As a survivor of the Auschwitz camp during World War II, to which she was deported along with her sister and mother, Simone Veil could have easily renounced the continent that had abused her and her family. In 1945, "my sister and I were alive, but like many other families, the Jacob family [NB. Veil's maiden name] was pained by the Nazi fury. Very fast, we understood that we would not see neither Dad nor Jean [NB. her brother] anymore. Milou, scrawny and bitten by foils, was tremendously weakened by typhus."
“The reactionary attitude of certain judges”
Against all odds, life got back to its normal course, and Simone took on studies at the Institute of Political Science and then at the Law University of Paris Assas. Her first assignments as a magistrate were about renovating prison life in France. It was in 1974 that Simone Veil made her first appearance in French political life. Jacques Chirac, Prime Minister of the President Valérie Giscard d’Estaing at the time, entrusted her with the health department. The biggest challenge that she faced was the legalisation of abortion. “It had been years since I had been worrying about the abortion matter; not only as a woman, but also as a magistrate. Like most of my colleagues, I was alarmed about the dramas I could hear. And the reactionary attitude of certain judges shocked me […] they kept on suing doctors who practiced abortions in order to prevent them from ever practicing medicine again.”
The next year, after a memorable speech at the National Assembly, the legislative text on the termination of pregnancy was passed. But the woman from Nice had new ambitions. Not for herself or for her career, but for France and her new love: Europe. “… as soon as the prospects of the first European Parliament election using the universal suffrage became clearer […] I jumped on the occasion.

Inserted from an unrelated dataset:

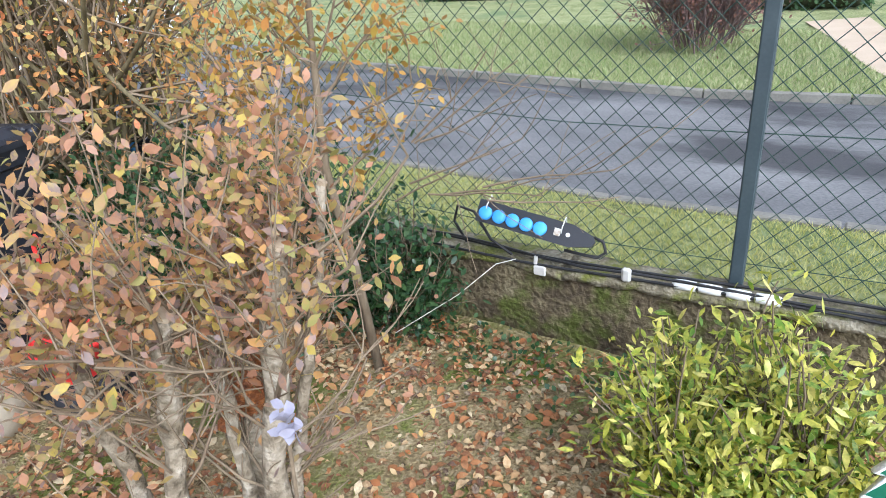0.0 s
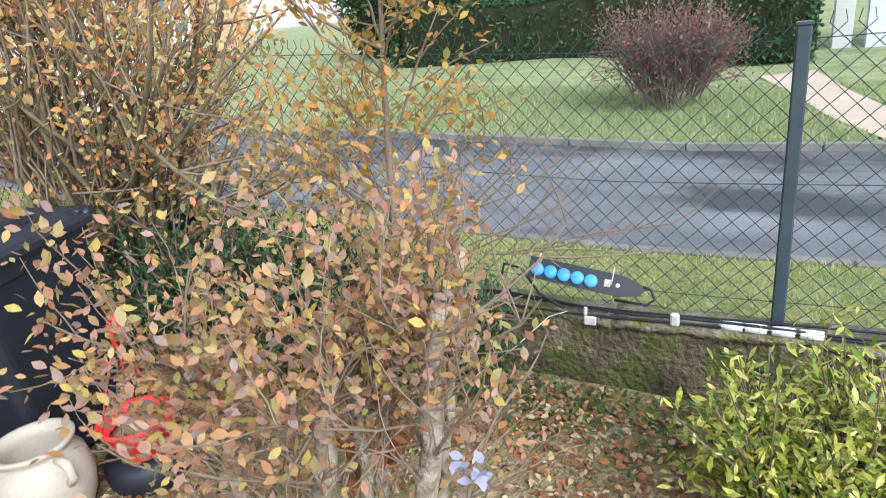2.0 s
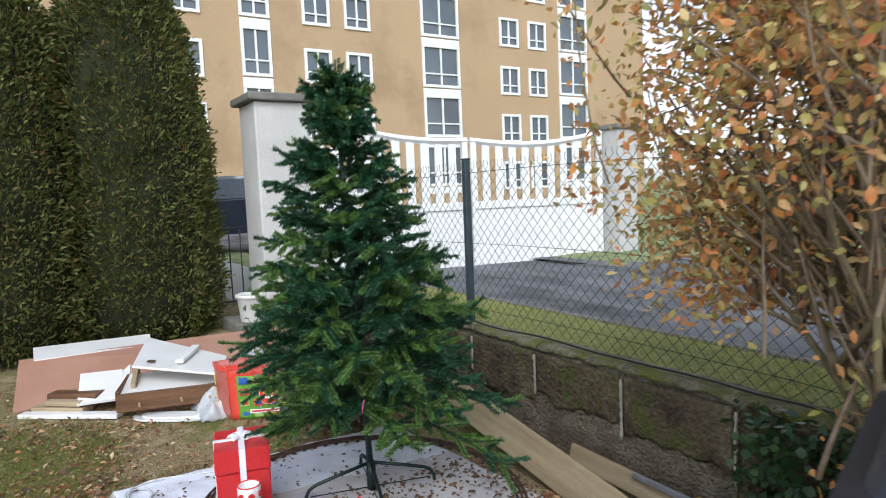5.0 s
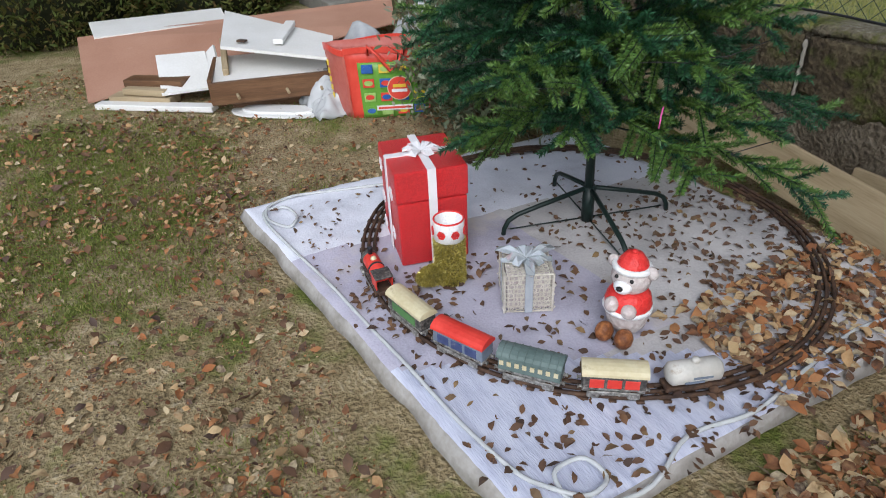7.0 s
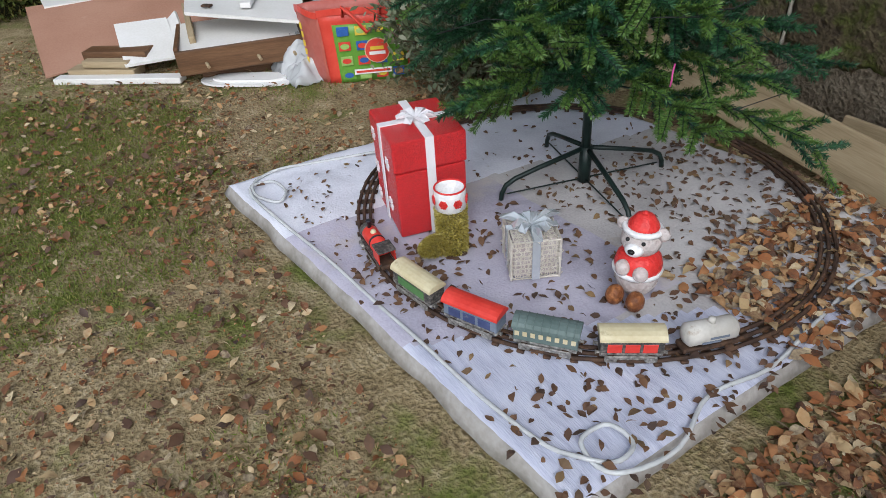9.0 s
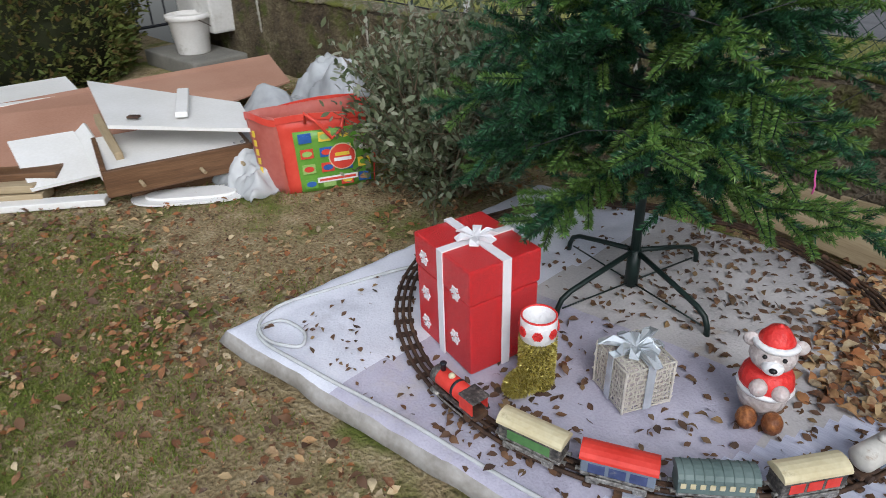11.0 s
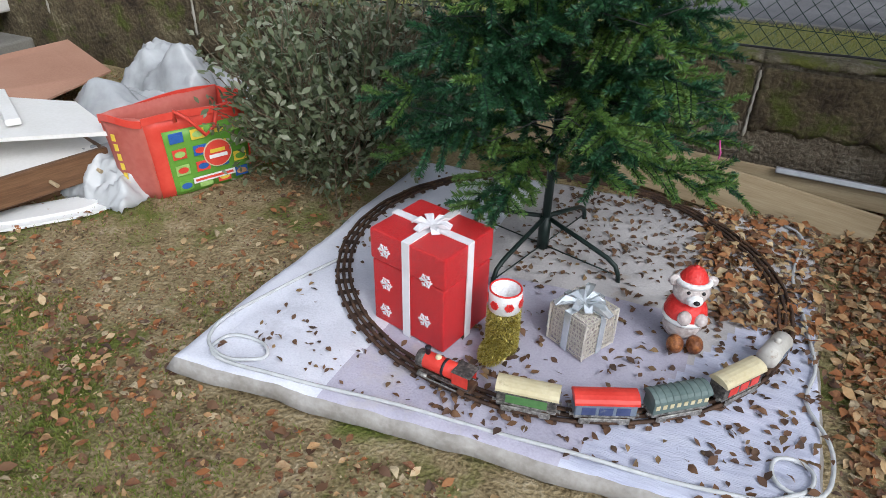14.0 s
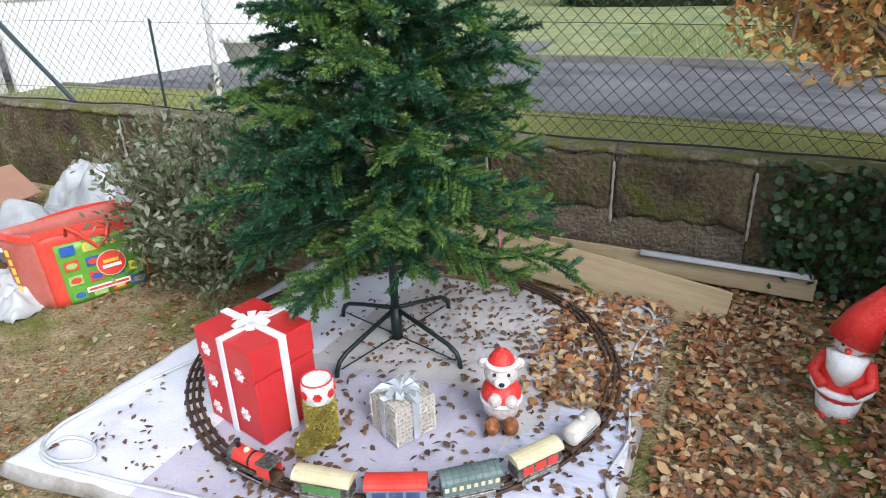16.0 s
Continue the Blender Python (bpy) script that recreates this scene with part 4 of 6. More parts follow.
def coach(deg, L, wall_mat, roof_mat, label, name="toy_carriage", panel=None, panels=1, windows=0, pane=None, ribs=0):
    e = thing(name, (0, 0, 0), label, "toy train car", "toy train cars")
    mesh("chassis", *box(0, 0, .02, L, .05, .012, .003), M_TINFRAME, e)
    for s in (-1, 1):
        mesh("step_board", *box(0, s * .031, .017, L * .8, .004, .012, .001), M_TINFRAME, e)
        for x in (-L * .32, L * .32):
            mesh("axle_guard", *slab([(x - .016, s * .027), (x + .016, s * .027), (x + .012, s * .032), (x - .012, s * .032)], .002, .02), M_TINFRAME, e)
    mesh("body", *box(0, 0, .048, L, .056, .046, .003), wall_mat, e)
    prof = [(-.032, .07), (-.031, .077), (-.024, .085), (-.012, .09), (0, .0915), (.012, .09), (.024, .085), (.031, .077), (.032, .07)]
    v = [(x, y, z) for x in (-L / 2 - .004, L / 2 + .004) for y, z in prof]
    k = len(prof)
    f = [(i, i + 1, k + i + 1, k + i) for i in range(k - 1)] + [tuple(range(k))[::-1], tuple(range(k, 2 * k)), (0, k, 2 * k - 1, k - 1)]
    roof = mesh("roof", v, f, roof_mat, e)
    for i in range(ribs):
        x = -L / 2 + L * (i + .5) / ribs
        mesh("roof_rib", *tube([(x, y, z + .0005) for y, z in prof], .0016, 5), roof_mat, roof, True)
    for s in (-1, 1):
        for i in range(panels if panel else 0):
            x = L * ((i + .5) / panels - .5) * .84
            mesh("painted_panel", *box(x, s * .0285, .046, L * .8 / panels * .86, .002, .028, .0008), panel, e)
        for i in range(windows):
            mesh("window", *box(-L / 2 + L * (i + .5) / windows, s * .0287, .054, L / windows * .55, .002, .014), pane, e)
        mesh("trim", *box(0, s * .0287, .029, L * .97, .002, .005), M_TINFRAME, e)
    for x in (-L / 2 - .005, L / 2 + .005):
        for y in (-.016, .016):
            mesh("buffer", *moved(lathe([(.001, -.005), (.004, -.005), (.004, .003), (.006, .004), (.006, .006), (.001, .006)], 8), Matrix.Translation((x, y, .024)) @ Matrix.Rotation(radians(90 if x > 0 else -90), 4, 'Y')), M_TINFRAME, e)
    wheels(e, L)
    mesh("coupling", *box(L / 2 + .012, 0, .02, .024, .008, .005, .001), M_RUST, e)
    on_track(e, deg)
    return e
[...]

Besides some need of changing, I had the feeling that I couldn’t move on anymore.”
The need for European unity
For three years, she buckled down to reform the EU organisation: budget, vote, diplomacy, Simone Veil foresaw the tests that the European Union would have to take. “… on the diplomatic level, more than ever, Europe needs unity face to the ongoing international tensions, and the Iraqi crisis tragically showed how it was hard to speak up with one voice in order to be heard.” It is true that the Old Continent went through way worse. Two bloody wars, a wall that caused its division... but for Veil, the future was not as dark as some described it. Indeed “this is here [in Europe], where the absolute evil was perpetrated, that willingness must be reborn from a fraternal world, a world based on the respect of human being and of its dignity.”